Photo/Illutration Generic drugs (Asahi Shimbun file photo)

Japan has been plagued by prolonged shortages of common drugs such as cough suppressants, expectorants and antimicrobial agents.

According to a survey by a pharmaceutical industry organization, as of September, shipments of about 20 percent of all drugs are either suspended or limited in quantity. Seventy percent of these are generic drugs, which are basically sold as more affordable alternatives.

Concerning generic medications, a drugmaker in Fukui Prefecture was embroiled in a scandal three years ago over accidentally mixing sleeping medication into its generic skin drug used internally, resulting in deaths and injuries.

Since then, more than 10 drugmakers have received business suspension orders and other penalties for violating laws and regulations, which has been a major cause of the supply shortage.

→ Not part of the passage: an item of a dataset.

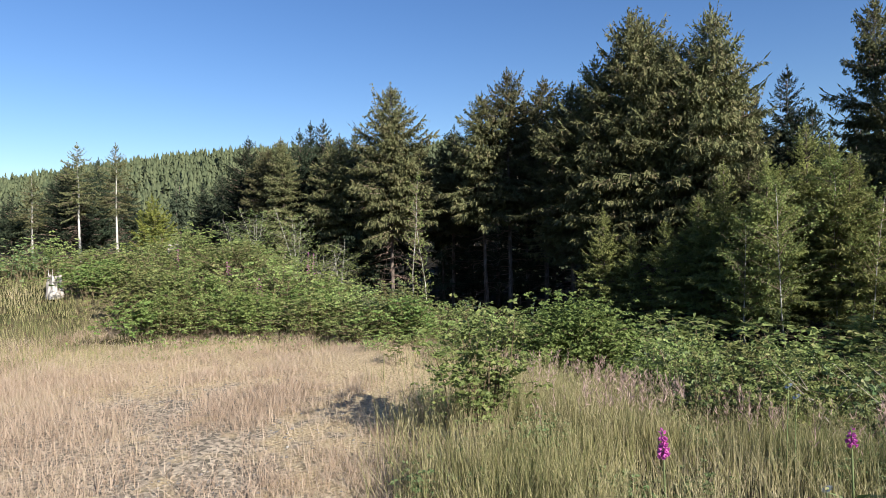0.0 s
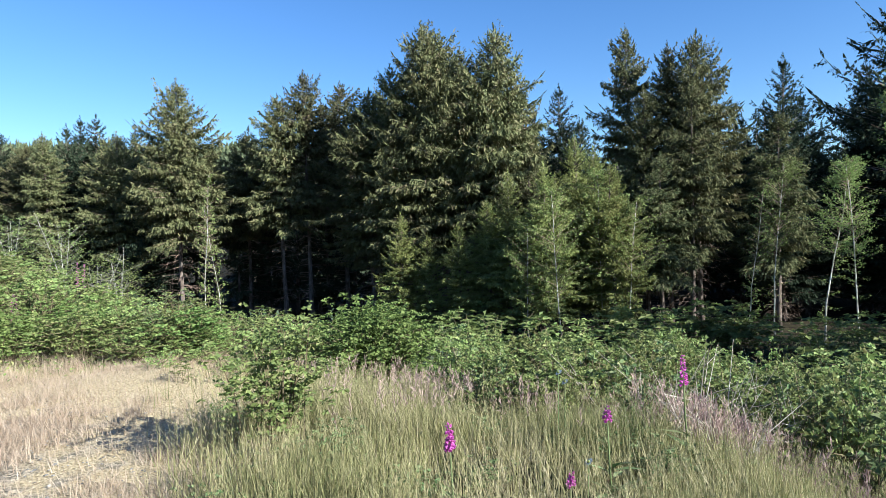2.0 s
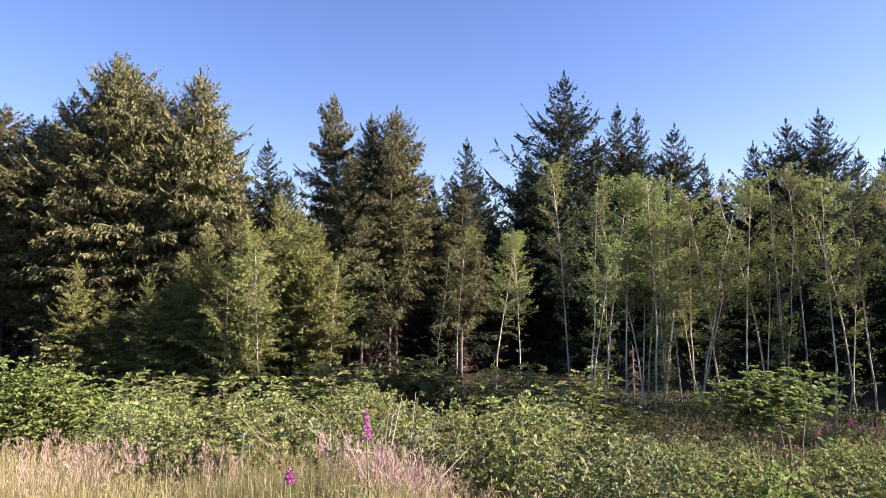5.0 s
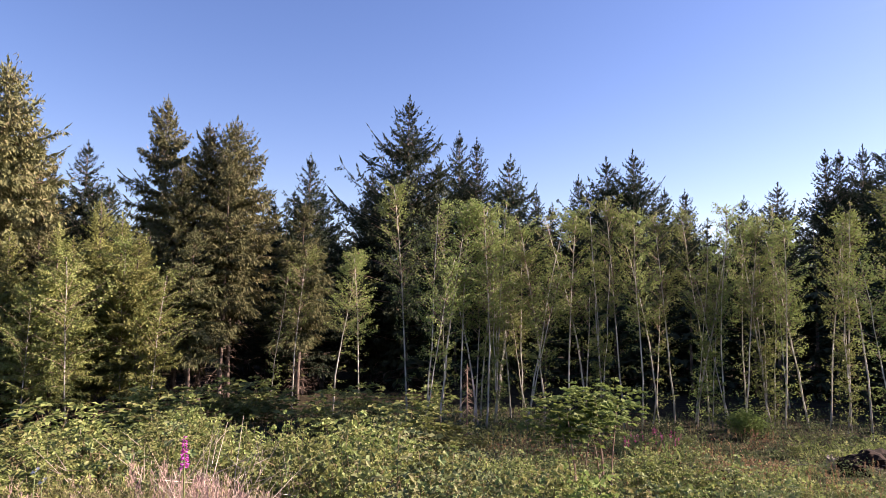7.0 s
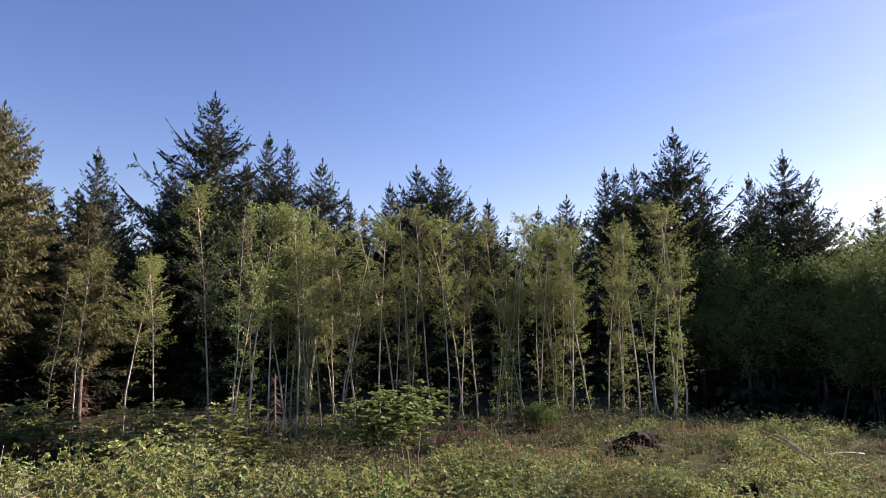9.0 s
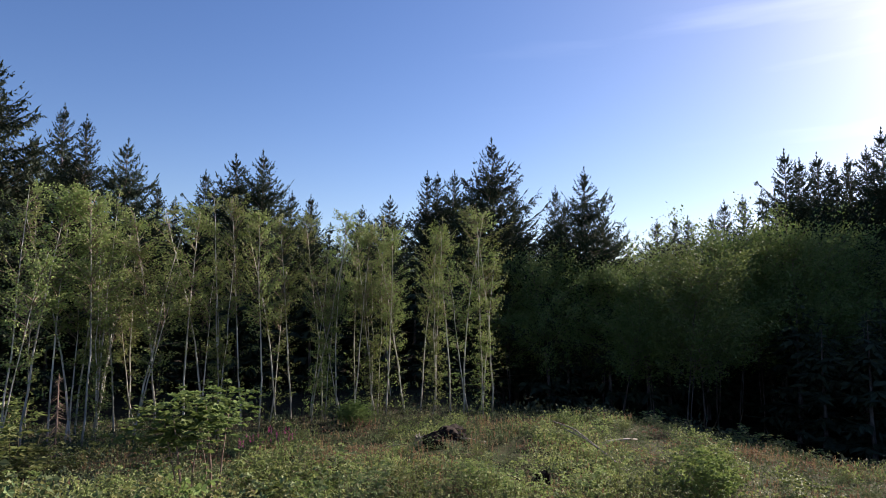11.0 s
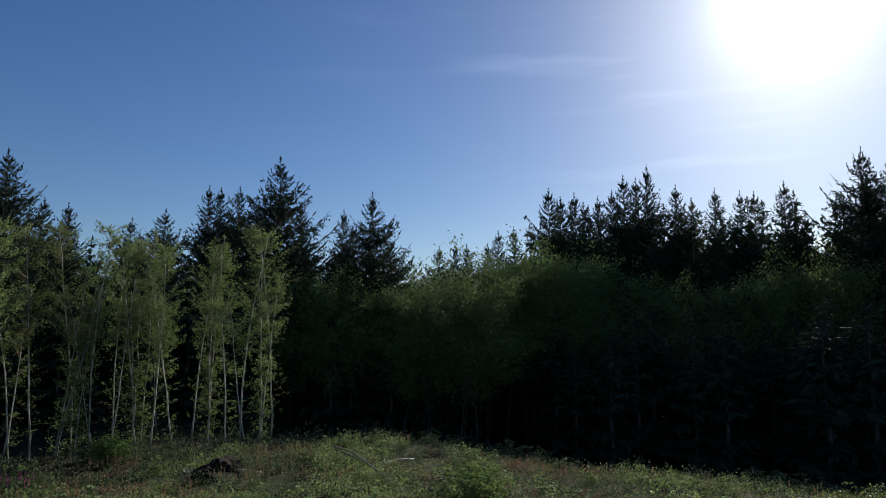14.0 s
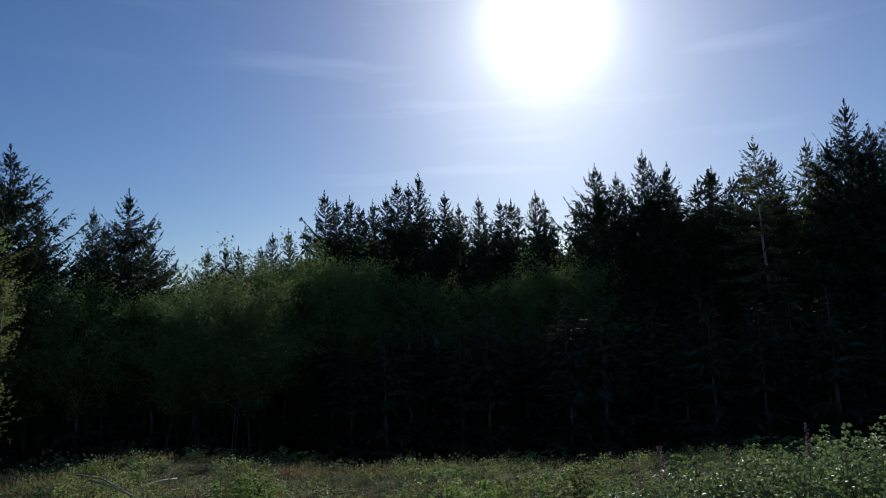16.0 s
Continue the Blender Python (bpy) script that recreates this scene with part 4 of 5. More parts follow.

With capacity for expanding the production of the drugs in short supply limited, it is necessary to get through the winter, when an increase in demand is expected due to the outbreak of infectious diseases, through efforts such as limiting drug prescriptions as much as possible.

We urge the industry and the government to closely monitor the supply situation for drugs to prevent excessive stockpiling and uneven distribution.

There is a serious lack of awareness for compliance with laws and regulations related to manufacturing and quality in the industry.

Some observers also say the industry is beset with structural problems caused by the tendency of many manufacturers of generic drugs to prioritize production efficiency and shipping schedules to cash in on rapidly expanding demand.

The industry needs to make concerted efforts to restore public trust and prevent a recurrence instead of leaving the challenge to individual companies.

The government has been encouraging the use of generic drugs to curb the growth of health care spending through various incentives.

They include higher medical fees paid to health care providers under the public health insurance program when hospitals and pharmacies choose generic drugs. The usage rate of generic drugs is approaching the target of 80 percent.

In 2005, the requirements for the licenses to manufacture and sell generic drugs were eased. This led to an influx of small and midsize players into the booming generic drug business.

As government-set prescription drug prices have been lowered steadily, competition among drugs has intensified.

But it is difficult for generic drugmakers to stop production even of unprofitable products, as long as there is demand.

This situation has been further compounded by the rising costs of imported raw materials and packaging materials.

To secure profits, generic drugmakers have had no choice but to venture into new product lines. Consequently, many companies have fallen into the practice of producing a broad array of products in small amounts.

Their production lines, being operated with fixed long-term schedules, cannot be adjusted flexibly. As a result, they are unable to fill the supply gaps created by other companies’ shipping suspensions.

The government bears some responsibility for this situation. It should take policy actions to support the industry’s transformation into one that can ensure steady supplies of the necessary items while maintaining quality.

First and foremost, it is vital to create a system where companies with the ability to manufacture and supply products of a proper quality are fairly rewarded by the market.

It is also crucial to take steps to improve transparency regarding each company’s production capacity, distribution and inventory while preventing unforeseen shortages and disruptions.

One policy question facing the government is how prescription drug prices should be reviewed and adjusted to promote these reforms.

The government should carefully review and reconsider the drug pricing system from the perspective of ensuring a stable supply as well as curbing health care costs.